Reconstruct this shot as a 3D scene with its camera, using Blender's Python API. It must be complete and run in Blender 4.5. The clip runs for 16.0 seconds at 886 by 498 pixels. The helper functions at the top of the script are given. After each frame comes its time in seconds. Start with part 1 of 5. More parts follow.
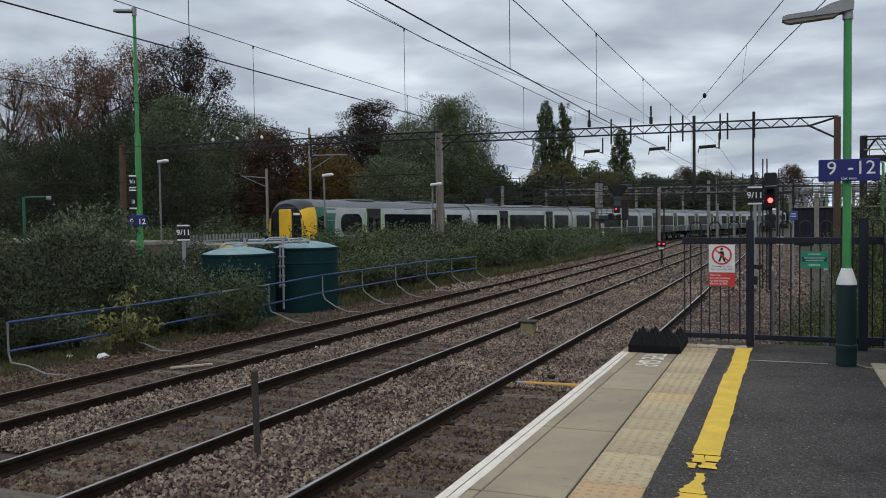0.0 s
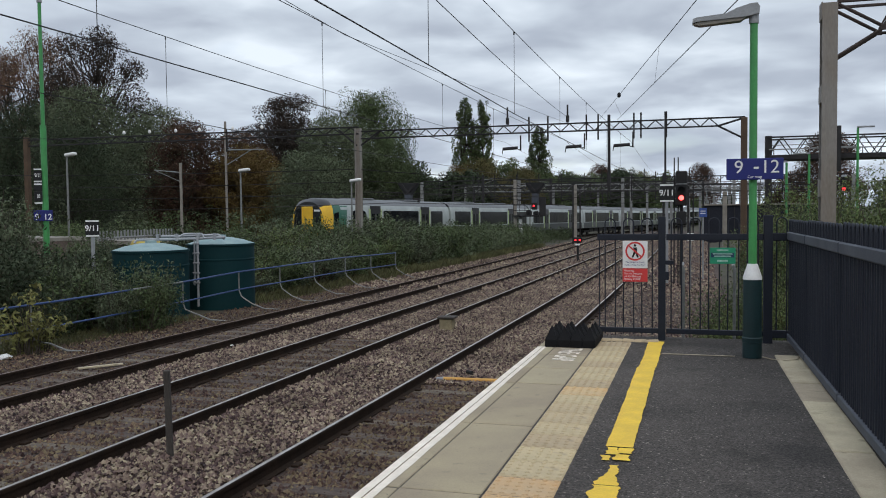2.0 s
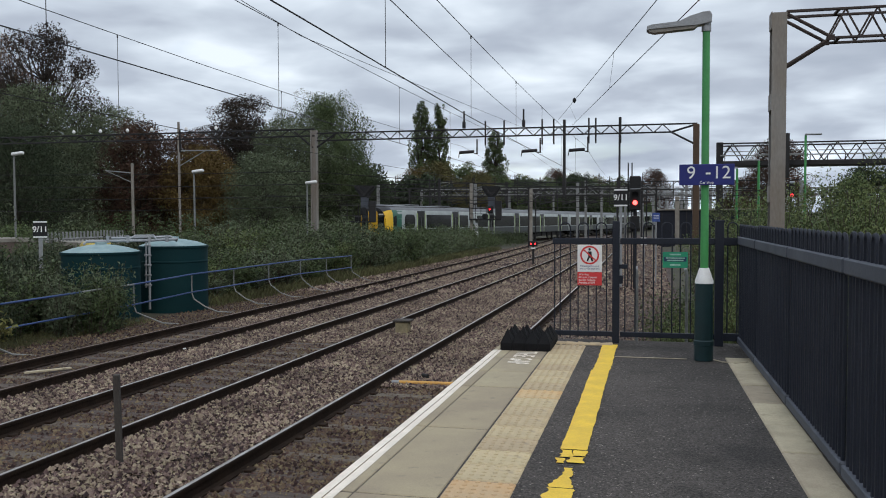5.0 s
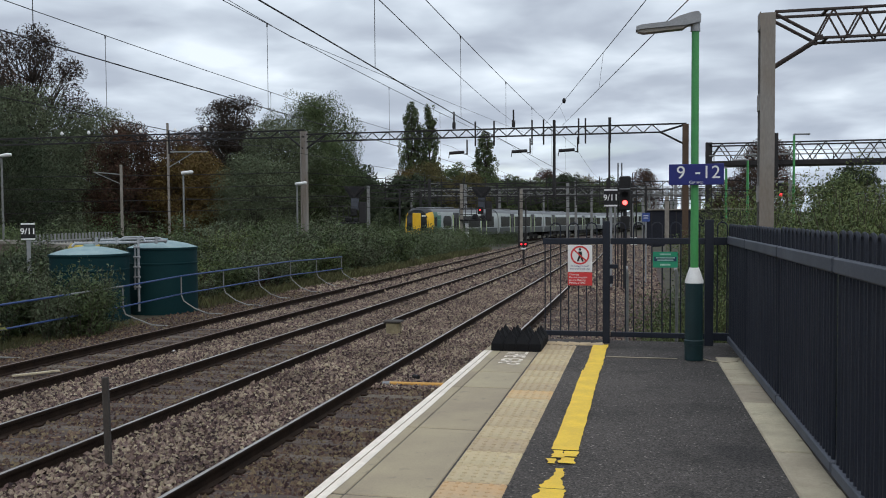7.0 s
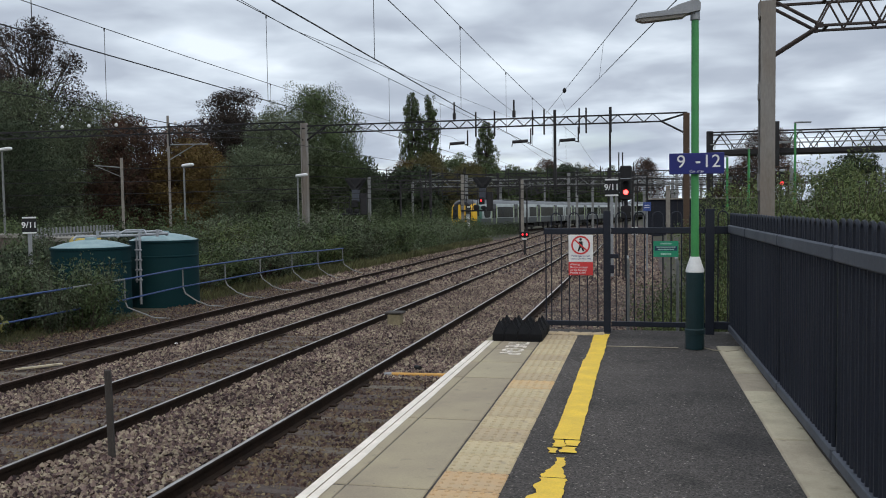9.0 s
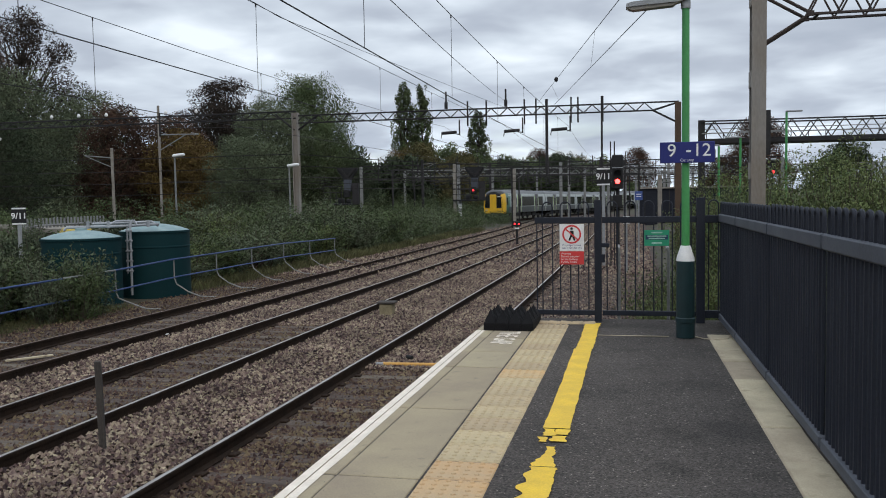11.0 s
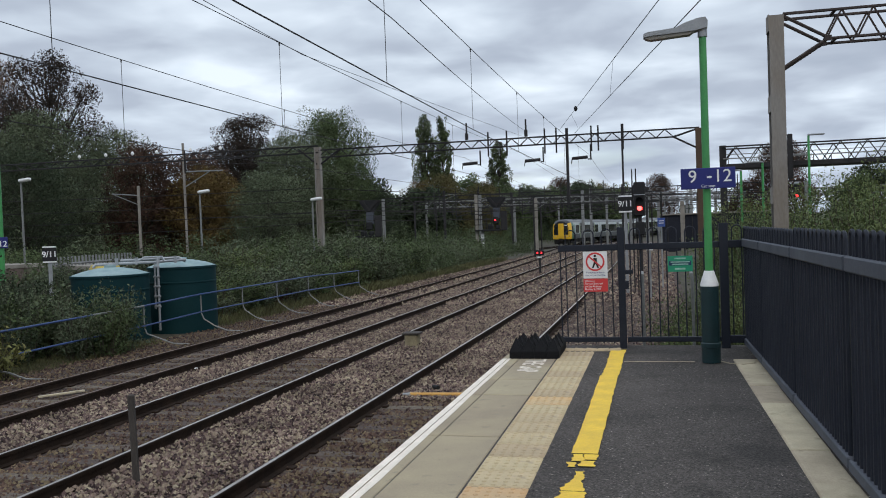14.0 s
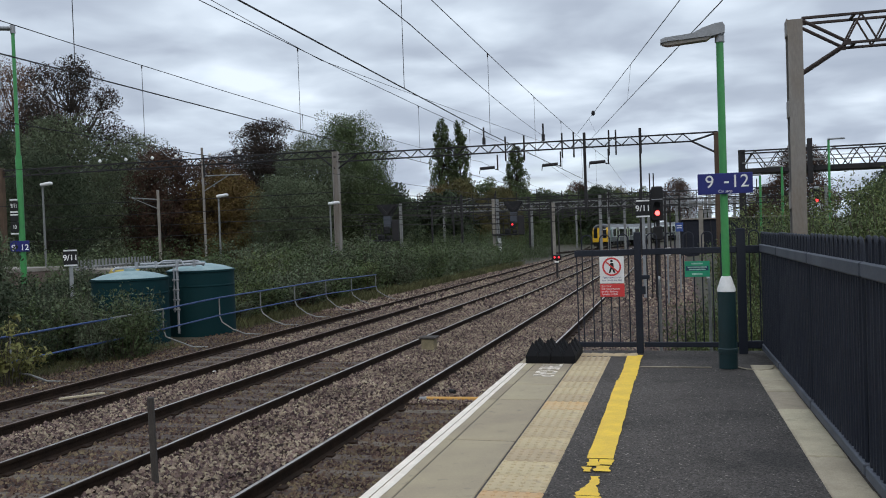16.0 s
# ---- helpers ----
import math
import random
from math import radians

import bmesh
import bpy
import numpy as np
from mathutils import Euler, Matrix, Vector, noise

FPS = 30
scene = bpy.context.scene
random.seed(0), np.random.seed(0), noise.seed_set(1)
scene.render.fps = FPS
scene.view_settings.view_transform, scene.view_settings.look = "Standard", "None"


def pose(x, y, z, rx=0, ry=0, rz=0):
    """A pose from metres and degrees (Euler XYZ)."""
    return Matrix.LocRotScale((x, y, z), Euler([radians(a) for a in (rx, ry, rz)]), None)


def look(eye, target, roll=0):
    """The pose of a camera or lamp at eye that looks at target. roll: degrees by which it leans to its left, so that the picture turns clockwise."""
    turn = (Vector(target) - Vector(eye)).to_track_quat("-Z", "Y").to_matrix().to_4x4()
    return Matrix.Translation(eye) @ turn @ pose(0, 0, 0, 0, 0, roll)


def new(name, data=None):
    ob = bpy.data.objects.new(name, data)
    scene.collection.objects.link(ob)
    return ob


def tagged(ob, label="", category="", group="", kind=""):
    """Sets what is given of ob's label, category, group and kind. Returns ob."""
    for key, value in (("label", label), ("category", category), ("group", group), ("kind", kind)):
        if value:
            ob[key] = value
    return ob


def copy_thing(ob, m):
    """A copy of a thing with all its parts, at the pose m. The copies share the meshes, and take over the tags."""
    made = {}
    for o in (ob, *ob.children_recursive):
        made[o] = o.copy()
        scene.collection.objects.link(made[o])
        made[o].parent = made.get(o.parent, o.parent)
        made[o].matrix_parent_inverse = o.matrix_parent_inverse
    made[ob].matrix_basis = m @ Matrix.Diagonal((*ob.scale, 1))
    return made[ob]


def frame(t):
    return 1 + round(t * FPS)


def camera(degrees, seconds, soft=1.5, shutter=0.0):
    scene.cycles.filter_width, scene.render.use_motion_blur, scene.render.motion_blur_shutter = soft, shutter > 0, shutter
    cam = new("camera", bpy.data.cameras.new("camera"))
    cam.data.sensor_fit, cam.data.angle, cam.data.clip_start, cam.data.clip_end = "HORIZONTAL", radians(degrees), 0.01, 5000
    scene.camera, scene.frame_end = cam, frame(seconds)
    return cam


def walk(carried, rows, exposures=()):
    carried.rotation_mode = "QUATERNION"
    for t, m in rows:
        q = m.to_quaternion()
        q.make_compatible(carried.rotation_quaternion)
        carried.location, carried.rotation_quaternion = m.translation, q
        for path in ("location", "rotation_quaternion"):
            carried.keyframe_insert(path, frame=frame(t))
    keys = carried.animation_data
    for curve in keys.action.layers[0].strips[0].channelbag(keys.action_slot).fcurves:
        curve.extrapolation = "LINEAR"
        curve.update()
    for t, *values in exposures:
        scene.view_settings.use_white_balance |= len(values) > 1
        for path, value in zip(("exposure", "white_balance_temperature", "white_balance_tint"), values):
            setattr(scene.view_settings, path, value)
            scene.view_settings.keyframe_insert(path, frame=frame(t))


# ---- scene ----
cam = camera(54.1, 16.0, soft=1.0)
PATH = [
    (0, (1.737, -0.284, 1.594), (0.994, 1.571, 1.514), -0.8),
    (0.5, (1.736, -0.266, 1.593), (1.064, 1.616, 1.501), -0.7),
    (1, (1.736, -0.255, 1.595), (1.111, 1.643, 1.499), -0.7),
    (1.5, (1.738, -0.253, 1.597), (1.144, 1.654, 1.501), -0.7),
    (2, (1.74, -0.257, 1.594), (1.172, 1.658, 1.503), -0.6),
    (2.5, (1.739, -0.247, 1.591), (1.198, 1.676, 1.499), -0.5),
    (3, (1.739, -0.25, 1.592), (1.226, 1.681, 1.5), -0.4),
    (3.5, (1.742, -0.246, 1.594), (1.257, 1.692, 1.504), -0.3),
    (5.8, (1.734, -0.248, 1.593), (1.264, 1.694, 1.512), -0.2),
    (6, (1.735, -0.251, 1.595), (1.237, 1.685, 1.519), -0.4),
    (6.5, (1.736, -0.248, 1.594), (1.243, 1.689, 1.522), -0.4),
    (7, (1.734, -0.23, 1.592), (1.285, 1.717, 1.509), -0.4),
    (7.5, (1.738, -0.238, 1.591), (1.297, 1.711, 1.498), -0.5),
    (8, (1.742, -0.233, 1.593), (1.294, 1.714, 1.499), -0.8),
    (8.5, (1.744, -0.238, 1.593), (1.29, 1.708, 1.5), -0.8),
    (9, (1.743, -0.235, 1.592), (1.291, 1.71, 1.488), -0.8),
    (11.5, (1.767, -0.212, 1.59), (1.333, 1.736, 1.454), -1.0),
    (12, (1.775, -0.208, 1.585), (1.33, 1.736, 1.435), -1.2),
    (12.5, (1.77, -0.208, 1.588), (1.293, 1.727, 1.425), -1.5),
    (13, (1.779, -0.213, 1.591), (1.294, 1.724, 1.47), -1.6),
    (13.5, (1.781, -0.255, 1.59), (1.291, 1.683, 1.522), -1.6),
    (14, (1.764, -0.344, 1.589), (1.279, 1.596, 1.533), -2.1),
    (14.5, (1.779, -0.377, 1.598), (1.277, 1.558, 1.547), -2.1),
    (15, (1.787, -0.377, 1.599), (1.283, 1.558, 1.556), -1.9),
    (15.5, (1.783, -0.374, 1.597), (1.282, 1.562, 1.551), -1.9),
    (16, (1.781, -0.383, 1.596), (1.258, 1.547, 1.551), -2.0),
]
EXPOSURES = [(0, -0.22, 6610, 14), (0.8, -0.14, 6610, 14), (2, -0.05, 6610, 14), (4, 0.0, 6610, 14), (9, 0.0, 6610, 14), (11.3, 0.04, 6670, 14), (12, 0.04, 6790, 14), (12.5, 0.04, 7010, 14), (13, 0.04, 6830, 14), (13.5, 0.02, 6610, 14), (14.2, 0.0, 6490, 14), (16, 0.0, 6460, 14)]
walk(cam, [(t, look(eye, target, roll)) for t, eye, target, roll in PATH], EXPOSURES)

# ---- world and light: overcast sky with a soft high sun ----
SUN_EL, SUN_AZ = radians(42), radians(150)
world = bpy.data.worlds.new("overcast_sky")
scene.world = world
world.use_nodes = True
wt = world.node_tree
wt.nodes.clear()


def wn(kind, **kw):
    n = wt.nodes.new(kind)
    for k, v in kw.items():
        n.inputs[k].default_value = v
    return n


sky = wt.nodes.new("ShaderNodeTexSky")
sky.sky_type, sky.sun_disc, sky.sun_elevation, sky.sun_rotation = "NISHITA", False, SUN_EL, SUN_AZ
skyscale = wn("ShaderNodeVectorMath")
skyscale.operation = "SCALE"
skyscale.inputs["Scale"].default_value = 0.14
wt.links.new(sky.outputs[0], skyscale.inputs[0])
co = wt.nodes.new("ShaderNodeTexCoord")
sep = wt.nodes.new("ShaderNodeSeparateXYZ")
wt.links.new(co.outputs["Generated"], sep.inputs[0])


def wmath(op, a, b=None, clamp=False):
    n = wt.nodes.new("ShaderNodeMath")
    n.operation, n.use_clamp = op, clamp
    for i, v in enumerate((a, b)):
        if v is None:
            continue
        if isinstance(v, (int, float)):
            n.inputs[i].default_value = v
        else:
            wt.links.new(v, n.inputs[i])
    return n.outputs[0]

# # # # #

Extract every line of the data exactly; pictures stay out.

Task response:
Reconstruct this shot as a 3D scene with its camera, using Blender's Python API. It must be complete and run in Blender 4.5. The clip runs for 16.0 seconds at 886 by 498 pixels. The helper functions at the top of the script are given. After each frame comes its time in seconds. Start with part 1 of 5. More parts follow.
0.0 s
2.0 s
5.0 s
7.0 s
9.0 s
11.0 s
14.0 s
16.0 s
# ---- helpers ----
import math
import random
from math import radians

import bmesh
import bpy
import numpy as np
from mathutils import Euler, Matrix, Vector, noise

FPS = 30
scene = bpy.context.scene
random.seed(0), np.random.seed(0), noise.seed_set(1)
scene.render.fps = FPS
scene.view_settings.view_transform, scene.view_settings.look = "Standard", "None"


def pose(x, y, z, rx=0, ry=0, rz=0):
    """A pose from metres and degrees (Euler XYZ)."""
    return Matrix.LocRotScale((x, y, z), Euler([radians(a) for a in (rx, ry, rz)]), None)


def look(eye, target, roll=0):
    """The pose of a camera or lamp at eye that looks at target. roll: degrees by which it leans to its left, so that the picture turns clockwise."""
    turn = (Vector(target) - Vector(eye)).to_track_quat("-Z", "Y").to_matrix().to_4x4()
    return Matrix.Translation(eye) @ turn @ pose(0, 0, 0, 0, 0, roll)


def new(name, data=None):
    ob = bpy.data.objects.new(name, data)
    scene.collection.objects.link(ob)
    return ob


def tagged(ob, label="", category="", group="", kind=""):
    """Sets what is given of ob's label, category, group and kind. Returns ob."""
    for key, value in (("label", label), ("category", category), ("group", group), ("kind", kind)):
        if value:
            ob[key] = value
    return ob


def copy_thing(ob, m):
    """A copy of a thing with all its parts, at the pose m. The copies share the meshes, and take over the tags."""
    made = {}
    for o in (ob, *ob.children_recursive):
        made[o] = o.copy()
        scene.collection.objects.link(made[o])
        made[o].parent = made.get(o.parent, o.parent)
        made[o].matrix_parent_inverse = o.matrix_parent_inverse
    made[ob].matrix_basis = m @ Matrix.Diagonal((*ob.scale, 1))
    return made[ob]


def frame(t):
    return 1 + round(t * FPS)


def camera(degrees, seconds, soft=1.5, shutter=0.0):
    scene.cycles.filter_width, scene.render.use_motion_blur, scene.render.motion_blur_shutter = soft, shutter > 0, shutter
    cam = new("camera", bpy.data.cameras.new("camera"))
    cam.data.sensor_fit, cam.data.angle, cam.data.clip_start, cam.data.clip_end = "HORIZONTAL", radians(degrees), 0.01, 5000
    scene.camera, scene.frame_end = cam, frame(seconds)
    return cam


def walk(carried, rows, exposures=()):
    carried.rotation_mode = "QUATERNION"
    for t, m in rows:
        q = m.to_quaternion()
        q.make_compatible(carried.rotation_quaternion)
        carried.location, carried.rotation_quaternion = m.translation, q
        for path in ("location", "rotation_quaternion"):
            carried.keyframe_insert(path, frame=frame(t))
    keys = carried.animation_data
    for curve in keys.action.layers[0].strips[0].channelbag(keys.action_slot).fcurves:
        curve.extrapolation = "LINEAR"
        curve.update()
    for t, *values in exposures:
        scene.view_settings.use_white_balance |= len(values) > 1
        for path, value in zip(("exposure", "white_balance_temperature", "white_balance_tint"), values):
            setattr(scene.view_settings, path, value)
            scene.view_settings.keyframe_insert(path, frame=frame(t))


# ---- scene ----
cam = camera(54.1, 16.0, soft=1.0)
PATH = [
    (0, (1.737, -0.284, 1.594), (0.994, 1.571, 1.514), -0.8),
    (0.5, (1.736, -0.266, 1.593), (1.064, 1.616, 1.501), -0.7),
    (1, (1.736, -0.255, 1.595), (1.111, 1.643, 1.499), -0.7),
    (1.5, (1.738, -0.253, 1.597), (1.144, 1.654, 1.501), -0.7),
    (2, (1.74, -0.257, 1.594), (1.172, 1.658, 1.503), -0.6),
    (2.5, (1.739, -0.247, 1.591), (1.198, 1.676, 1.499), -0.5),
    (3, (1.739, -0.25, 1.592), (1.226, 1.681, 1.5), -0.4),
    (3.5, (1.742, -0.246, 1.594), (1.257, 1.692, 1.504), -0.3),
    (5.8, (1.734, -0.248, 1.593), (1.264, 1.694, 1.512), -0.2),
    (6, (1.735, -0.251, 1.595), (1.237, 1.685, 1.519), -0.4),
    (6.5, (1.736, -0.248, 1.594), (1.243, 1.689, 1.522), -0.4),
    (7, (1.734, -0.23, 1.592), (1.285, 1.717, 1.509), -0.4),
    (7.5, (1.738, -0.238, 1.591), (1.297, 1.711, 1.498), -0.5),
    (8, (1.742, -0.233, 1.593), (1.294, 1.714, 1.499), -0.8),
    (8.5, (1.744, -0.238, 1.593), (1.29, 1.708, 1.5), -0.8),
    (9, (1.743, -0.235, 1.592), (1.291, 1.71, 1.488), -0.8),
    (11.5, (1.767, -0.212, 1.59), (1.333, 1.736, 1.454), -1.0),
    (12, (1.775, -0.208, 1.585), (1.33, 1.736, 1.435), -1.2),
    (12.5, (1.77, -0.208, 1.588), (1.293, 1.727, 1.425), -1.5),
    (13, (1.779, -0.213, 1.591), (1.294, 1.724, 1.47), -1.6),
    (13.5, (1.781, -0.255, 1.59), (1.291, 1.683, 1.522), -1.6),
    (14, (1.764, -0.344, 1.589), (1.279, 1.596, 1.533), -2.1),
    (14.5, (1.779, -0.377, 1.598), (1.277, 1.558, 1.547), -2.1),
    (15, (1.787, -0.377, 1.599), (1.283, 1.558, 1.556), -1.9),
    (15.5, (1.783, -0.374, 1.597), (1.282, 1.562, 1.551), -1.9),
    (16, (1.781, -0.383, 1.596), (1.258, 1.547, 1.551), -2.0),
]
EXPOSURES = [(0, -0.22, 6610, 14), (0.8, -0.14, 6610, 14), (2, -0.05, 6610, 14), (4, 0.0, 6610, 14), (9, 0.0, 6610, 14), (11.3, 0.04, 6670, 14), (12, 0.04, 6790, 14), (12.5, 0.04, 7010, 14), (13, 0.04, 6830, 14), (13.5, 0.02, 6610, 14), (14.2, 0.0, 6490, 14), (16, 0.0, 6460, 14)]
walk(cam, [(t, look(eye, target, roll)) for t, eye, target, roll in PATH], EXPOSURES)

# ---- world and light: overcast sky with a soft high sun ----
SUN_EL, SUN_AZ = radians(42), radians(150)
world = bpy.data.worlds.new("overcast_sky")
scene.world = world
world.use_nodes = True
wt = world.node_tree
wt.nodes.clear()


def wn(kind, **kw):
    n = wt.nodes.new(kind)
    for k, v in kw.items():
        n.inputs[k].default_value = v
    return n


sky = wt.nodes.new("ShaderNodeTexSky")
sky.sky_type, sky.sun_disc, sky.sun_elevation, sky.sun_rotation = "NISHITA", False, SUN_EL, SUN_AZ
skyscale = wn("ShaderNodeVectorMath")
skyscale.operation = "SCALE"
skyscale.inputs["Scale"].default_value = 0.14
wt.links.new(sky.outputs[0], skyscale.inputs[0])
co = wt.nodes.new("ShaderNodeTexCoord")
sep = wt.nodes.new("ShaderNodeSeparateXYZ")
wt.links.new(co.outputs["Generated"], sep.inputs[0])


def wmath(op, a, b=None, clamp=False):
    n = wt.nodes.new("ShaderNodeMath")
    n.operation, n.use_clamp = op, clamp
    for i, v in enumerate((a, b)):
        if v is None:
            continue
        if isinstance(v, (int, float)):
            n.inputs[i].default_value = v
        else:
            wt.links.new(v, n.inputs[i])
    return n.outputs[0]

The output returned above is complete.